▶ _GIVEN INSTRUCTION_
Copy all of the material exactly. Pictures are not to appear in the copy.

───

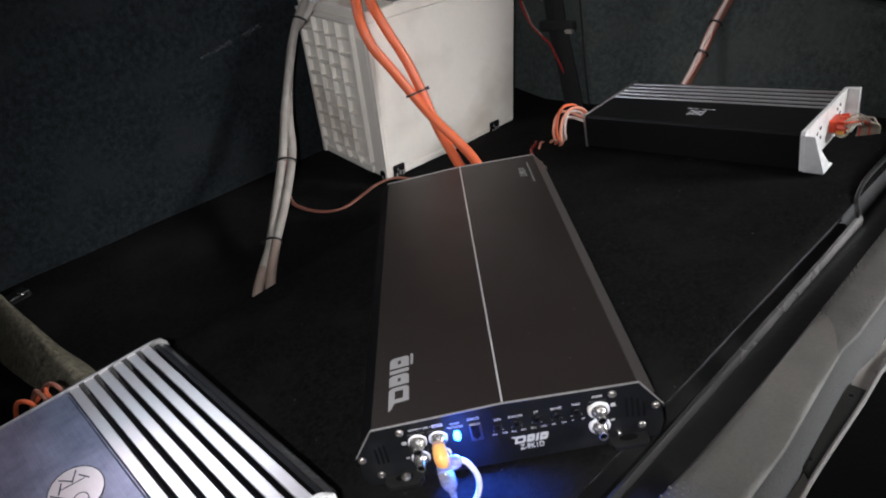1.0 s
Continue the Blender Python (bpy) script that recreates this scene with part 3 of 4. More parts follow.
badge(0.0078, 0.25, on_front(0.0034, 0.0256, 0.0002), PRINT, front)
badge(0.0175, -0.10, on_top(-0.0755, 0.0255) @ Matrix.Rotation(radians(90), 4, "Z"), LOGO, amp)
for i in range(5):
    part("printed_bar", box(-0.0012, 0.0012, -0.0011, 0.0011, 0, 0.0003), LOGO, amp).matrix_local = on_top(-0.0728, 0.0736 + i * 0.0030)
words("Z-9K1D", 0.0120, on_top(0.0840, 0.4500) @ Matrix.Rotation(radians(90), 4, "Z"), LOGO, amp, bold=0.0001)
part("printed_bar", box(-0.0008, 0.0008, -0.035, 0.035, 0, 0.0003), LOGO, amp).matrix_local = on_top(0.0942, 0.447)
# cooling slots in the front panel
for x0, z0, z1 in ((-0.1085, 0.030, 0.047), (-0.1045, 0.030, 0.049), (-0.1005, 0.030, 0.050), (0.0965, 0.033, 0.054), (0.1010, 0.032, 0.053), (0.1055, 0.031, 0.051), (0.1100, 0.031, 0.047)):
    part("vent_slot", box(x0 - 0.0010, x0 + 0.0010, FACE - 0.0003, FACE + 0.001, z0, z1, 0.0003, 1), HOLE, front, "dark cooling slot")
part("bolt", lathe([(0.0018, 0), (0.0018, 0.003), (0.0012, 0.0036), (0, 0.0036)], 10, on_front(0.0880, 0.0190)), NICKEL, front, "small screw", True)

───

▶ _WRITTEN ANSWER_
1.0 s
Continue the Blender Python (bpy) script that recreates this scene with part 3 of 4. More parts follow.
badge(0.0078, 0.25, on_front(0.0034, 0.0256, 0.0002), PRINT, front)
badge(0.0175, -0.10, on_top(-0.0755, 0.0255) @ Matrix.Rotation(radians(90), 4, "Z"), LOGO, amp)
for i in range(5):
    part("printed_bar", box(-0.0012, 0.0012, -0.0011, 0.0011, 0, 0.0003), LOGO, amp).matrix_local = on_top(-0.0728, 0.0736 + i * 0.0030)
words("Z-9K1D", 0.0120, on_top(0.0840, 0.4500) @ Matrix.Rotation(radians(90), 4, "Z"), LOGO, amp, bold=0.0001)
part("printed_bar", box(-0.0008, 0.0008, -0.035, 0.035, 0, 0.0003), LOGO, amp).matrix_local = on_top(0.0942, 0.447)
# cooling slots in the front panel
for x0, z0, z1 in ((-0.1085, 0.030, 0.047), (-0.1045, 0.030, 0.049), (-0.1005, 0.030, 0.050), (0.0965, 0.033, 0.054), (0.1010, 0.032, 0.053), (0.1055, 0.031, 0.051), (0.1100, 0.031, 0.047)):
    part("vent_slot", box(x0 - 0.0010, x0 + 0.0010, FACE - 0.0003, FACE + 0.001, z0, z1, 0.0003, 1), HOLE, front, "dark cooling slot")
part("bolt", lathe([(0.0018, 0), (0.0018, 0.003), (0.0012, 0.0036), (0, 0.0036)], 10, on_front(0.0880, 0.0190)), NICKEL, front, "small screw", True)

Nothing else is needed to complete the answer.